Deeds matter more than words

However, though the IRA statement was uncharacteristically clear, all other parties will take some convincing that its fine words will be matched in deeds—especially the DUP, which noted that recent Northern Irish history was littered with IRA statements that had been described as historic but had not been delivered on.

Recently the DUP’s veteran leader, Ian Paisley, has been demanding that the IRA not only destroy all its weapons to the satisfaction of the weapons-decommissioning body but also produce photographs of the act. The IRA has rejected this “humiliation”. The proposal now is that a Catholic and a Protestant cleric also witness the act of disarmament. However, even if this happens soon, the power-sharing government is unlikely to be restored for some time. Talks may re-start in a few months, though Mr Paisley may take rather longer to end his refusal to sit around the same table as Mr Adams and company. If all goes well, a further round of elections is likely, perhaps next year, and perhaps for a while the Northern Ireland assembly will operate in “shadow” form, scrutinising the running of the province by Britain rather than appointing its own executive.

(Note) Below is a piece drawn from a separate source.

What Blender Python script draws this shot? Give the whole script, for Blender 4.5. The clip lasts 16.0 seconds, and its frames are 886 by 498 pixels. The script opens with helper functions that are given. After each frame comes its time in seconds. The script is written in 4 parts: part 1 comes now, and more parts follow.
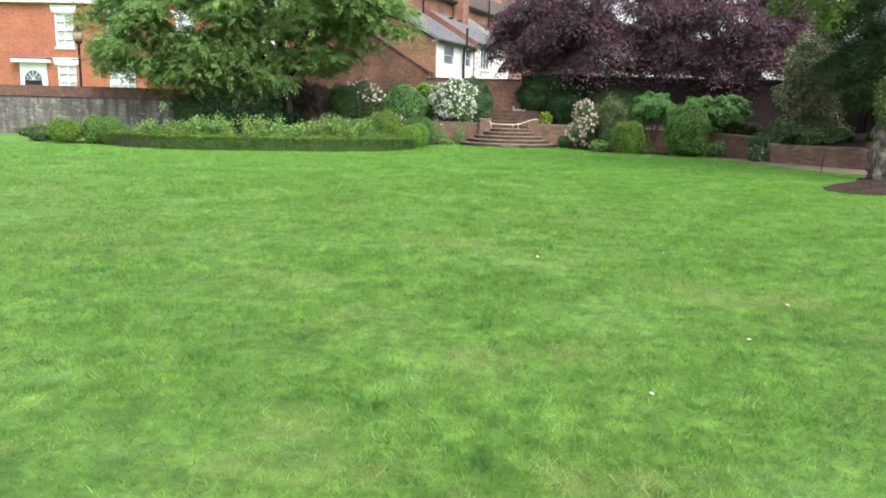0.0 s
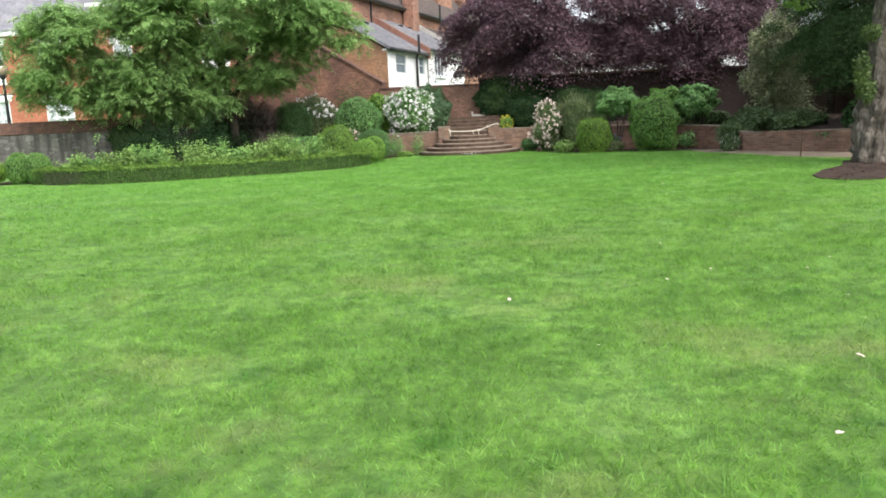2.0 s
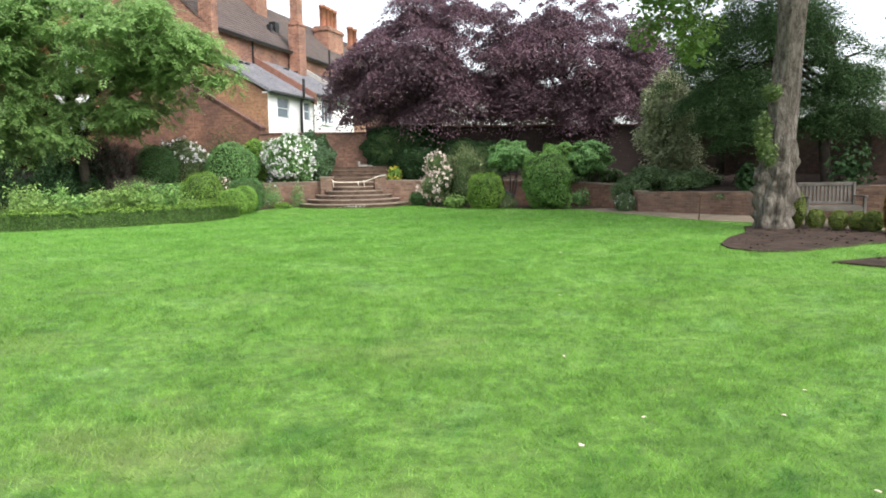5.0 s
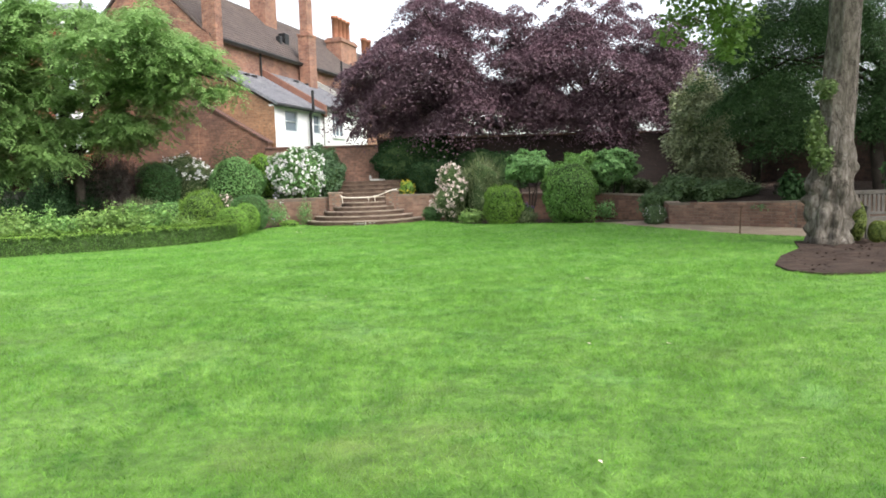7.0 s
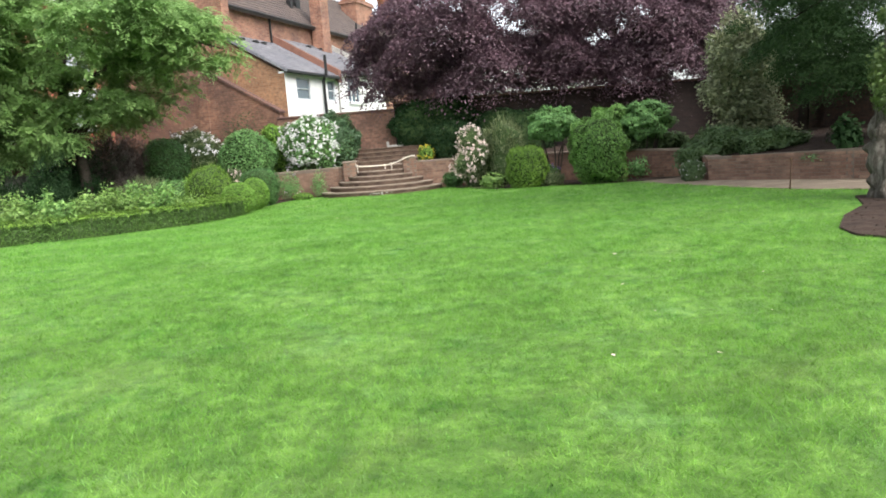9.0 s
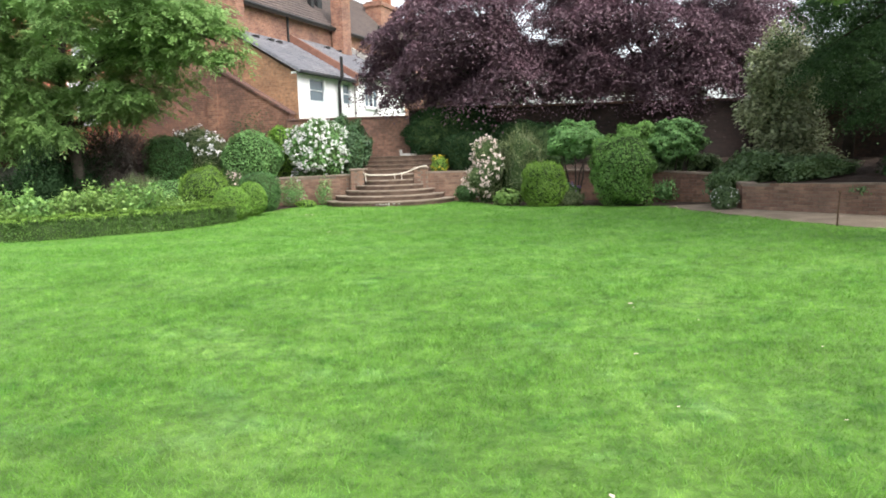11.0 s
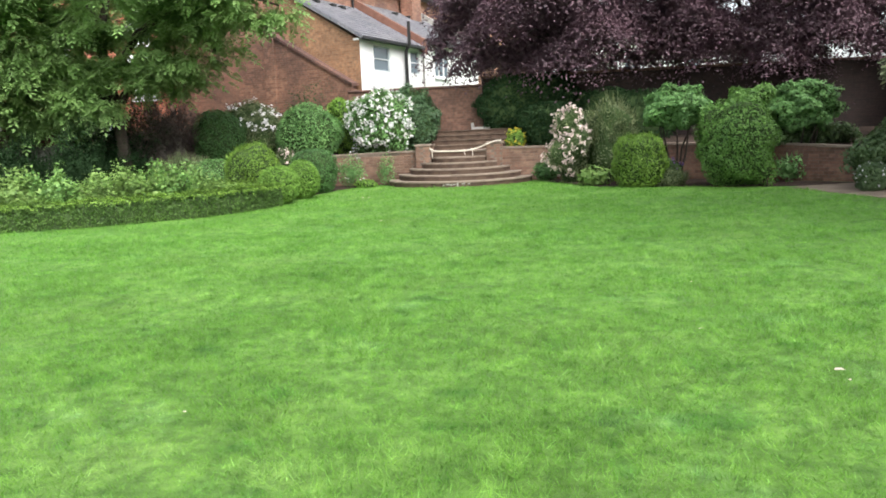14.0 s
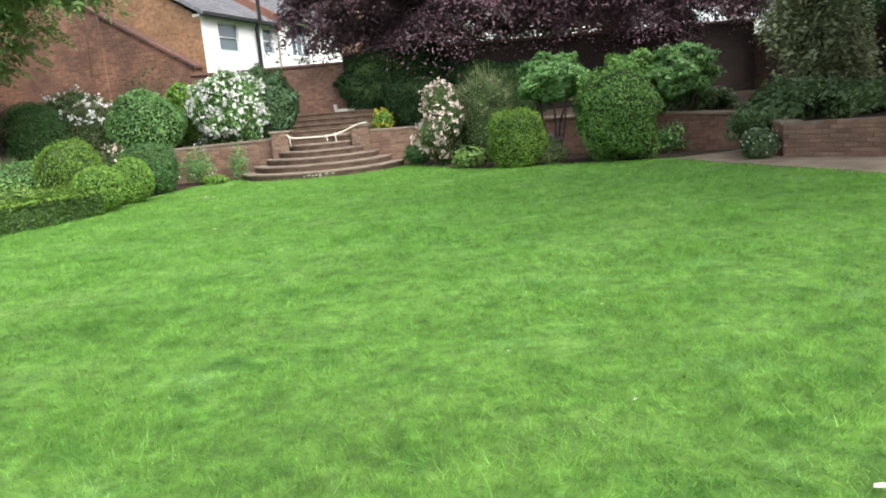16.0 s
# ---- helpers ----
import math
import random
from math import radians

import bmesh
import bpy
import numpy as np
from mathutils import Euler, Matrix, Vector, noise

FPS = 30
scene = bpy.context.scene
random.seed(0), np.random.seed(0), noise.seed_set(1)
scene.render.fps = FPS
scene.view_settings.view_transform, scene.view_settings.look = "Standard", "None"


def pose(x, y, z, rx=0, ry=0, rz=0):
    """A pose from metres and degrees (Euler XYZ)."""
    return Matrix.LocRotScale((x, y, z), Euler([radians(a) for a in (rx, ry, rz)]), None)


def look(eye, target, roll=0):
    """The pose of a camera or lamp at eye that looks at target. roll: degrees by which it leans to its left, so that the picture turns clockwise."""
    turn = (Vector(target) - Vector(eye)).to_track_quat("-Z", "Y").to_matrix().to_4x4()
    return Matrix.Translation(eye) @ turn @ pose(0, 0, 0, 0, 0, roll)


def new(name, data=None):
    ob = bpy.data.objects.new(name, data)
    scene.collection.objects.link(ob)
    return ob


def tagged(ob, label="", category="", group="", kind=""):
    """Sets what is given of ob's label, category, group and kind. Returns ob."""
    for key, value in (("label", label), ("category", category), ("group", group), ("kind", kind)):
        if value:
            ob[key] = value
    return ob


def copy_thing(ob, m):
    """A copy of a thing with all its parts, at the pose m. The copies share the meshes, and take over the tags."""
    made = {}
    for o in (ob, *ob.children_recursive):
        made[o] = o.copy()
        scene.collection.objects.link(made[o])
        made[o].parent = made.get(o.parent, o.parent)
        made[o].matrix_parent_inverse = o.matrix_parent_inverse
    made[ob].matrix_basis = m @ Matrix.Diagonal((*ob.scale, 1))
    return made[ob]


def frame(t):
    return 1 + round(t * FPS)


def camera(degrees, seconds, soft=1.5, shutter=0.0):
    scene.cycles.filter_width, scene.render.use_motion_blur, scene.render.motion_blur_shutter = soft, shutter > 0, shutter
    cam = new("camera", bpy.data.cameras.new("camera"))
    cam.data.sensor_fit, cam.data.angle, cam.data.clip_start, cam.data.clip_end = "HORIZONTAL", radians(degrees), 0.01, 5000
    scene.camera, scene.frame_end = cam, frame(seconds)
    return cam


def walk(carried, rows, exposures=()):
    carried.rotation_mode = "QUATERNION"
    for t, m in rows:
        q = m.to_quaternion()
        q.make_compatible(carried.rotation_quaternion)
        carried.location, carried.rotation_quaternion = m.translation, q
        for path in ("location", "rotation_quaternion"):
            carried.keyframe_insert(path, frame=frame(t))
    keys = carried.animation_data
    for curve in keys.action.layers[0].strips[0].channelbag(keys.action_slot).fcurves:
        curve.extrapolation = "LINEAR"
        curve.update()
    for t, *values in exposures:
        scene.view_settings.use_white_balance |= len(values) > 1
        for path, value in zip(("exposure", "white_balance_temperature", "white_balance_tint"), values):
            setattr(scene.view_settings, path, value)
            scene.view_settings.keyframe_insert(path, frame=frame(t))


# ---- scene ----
cam = camera(63.2, 16.0, soft=1.75)
PATH = [
    (0, (-0.375, 4.064, 1.276), (-0.535, 6.023, 0.907), 1.6),
    (0.5, (-0.367, 4.436, 1.272), (-0.497, 6.386, 0.846), -1.0),
    (1, (-0.317, 4.836, 1.295), (-0.557, 6.769, 0.843), -2.2),
    (1.5, (-0.347, 5.248, 1.282), (-0.53, 7.198, 0.877), 0.2),
    (2, (-0.285, 5.603, 1.261), (-0.367, 7.572, 0.917), -2.5),
    (2.5, (-0.173, 6.024, 1.287), (-0.218, 7.999, 0.98), -1.4),
    (3, (-0.139, 6.388, 1.29), (0.101, 8.351, 0.992), 0.1),
    (3.5, (-0.009, 6.773, 1.289), (0.281, 8.731, 1.001), -2.0),
    (4, (0.041, 7.13, 1.287), (0.148, 9.112, 1.035), -1.7),
    (4.5, (0.079, 7.487, 1.31), (0.361, 9.451, 1.064), -2.2),
    (5, (0.212, 7.828, 1.311), (0.419, 9.806, 1.093), -0.8),
    (5.2, (0.26, 7.963, 1.321), (0.407, 9.949, 1.128), -0.8),
    (7.3, (0.685, 9.617, 1.327), (0.841, 11.602, 1.144), -2.1),
    (7.5, (0.746, 9.74, 1.32), (0.958, 11.718, 1.114), -2.8),
    (8, (0.891, 10.06, 1.343), (0.987, 12.044, 1.108), -1.4),
    (8.5, (0.945, 10.451, 1.344), (0.989, 12.434, 1.085), -2.9),
    (9, (1.077, 10.737, 1.345), (1.122, 12.717, 1.066), -4.5),
    (9.2, (1.154, 10.89, 1.374), (1.169, 12.87, 1.09), -3.4),
    (11.3, (1.545, 12.426, 1.381), (1.531, 14.411, 1.132), -1.8),
    (11.5, (1.556, 12.58, 1.364), (1.5, 14.563, 1.111), -2.7),
    (12, (1.61, 12.999, 1.373), (1.321, 14.964, 1.14), -1.5),
    (12.5, (1.619, 13.446, 1.359), (1.44, 15.425, 1.134), -0.4),
    (13, (1.61, 13.842, 1.329), (1.421, 15.819, 1.099), -2.4),
    (13.5, (1.574, 14.304, 1.343), (1.201, 16.252, 1.088), -4.5),
    (14, (1.525, 14.739, 1.327), (1.299, 16.702, 1.018), -2.4),
    (14.5, (1.532, 15.206, 1.313), (1.319, 17.154, 0.913), -5.2),
    (15, (1.579, 15.672, 1.3), (1.655, 17.64, 0.951), -4.4),
    (15.5, (1.644, 16.105, 1.302), (1.905, 18.061, 0.975), -6.0),
    (16, (1.763, 16.602, 1.297), (1.85, 18.564, 0.919), -5.0),
]
EXPOSURES = [(0.0, 1.48), (2.5, 1.48), (5.0, 1.6), (9.0, 1.62), (13.0, 1.64), (15.0, 1.54), (16.0, 1.56)]
walk(cam, [(t, look(eye, target, roll)) for t, eye, target, roll in PATH], EXPOSURES)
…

The roots of the Northern Ireland conflict are long and bloody, stretching back more than five centuries, from the English crown’s subjugation of the whole of Ireland, to the Protestant King William III’s defeat of the Catholic James II on the River Boyne in 1690, through to the island’s partition in the 1920s and the launch of the IRA’s violent campaign in the 1970s. Is the bloodshed all over? Will the province’s long-term future—joined to Britain or united with the rest of Ireland—now be settled, one day, by putting slips of paper in a ballot-box? There have been setbacks before and, until the unionists finally declare themselves satisfied that the IRA is disarmed, there may be setbacks again. But the chances look as good as they have done for some time.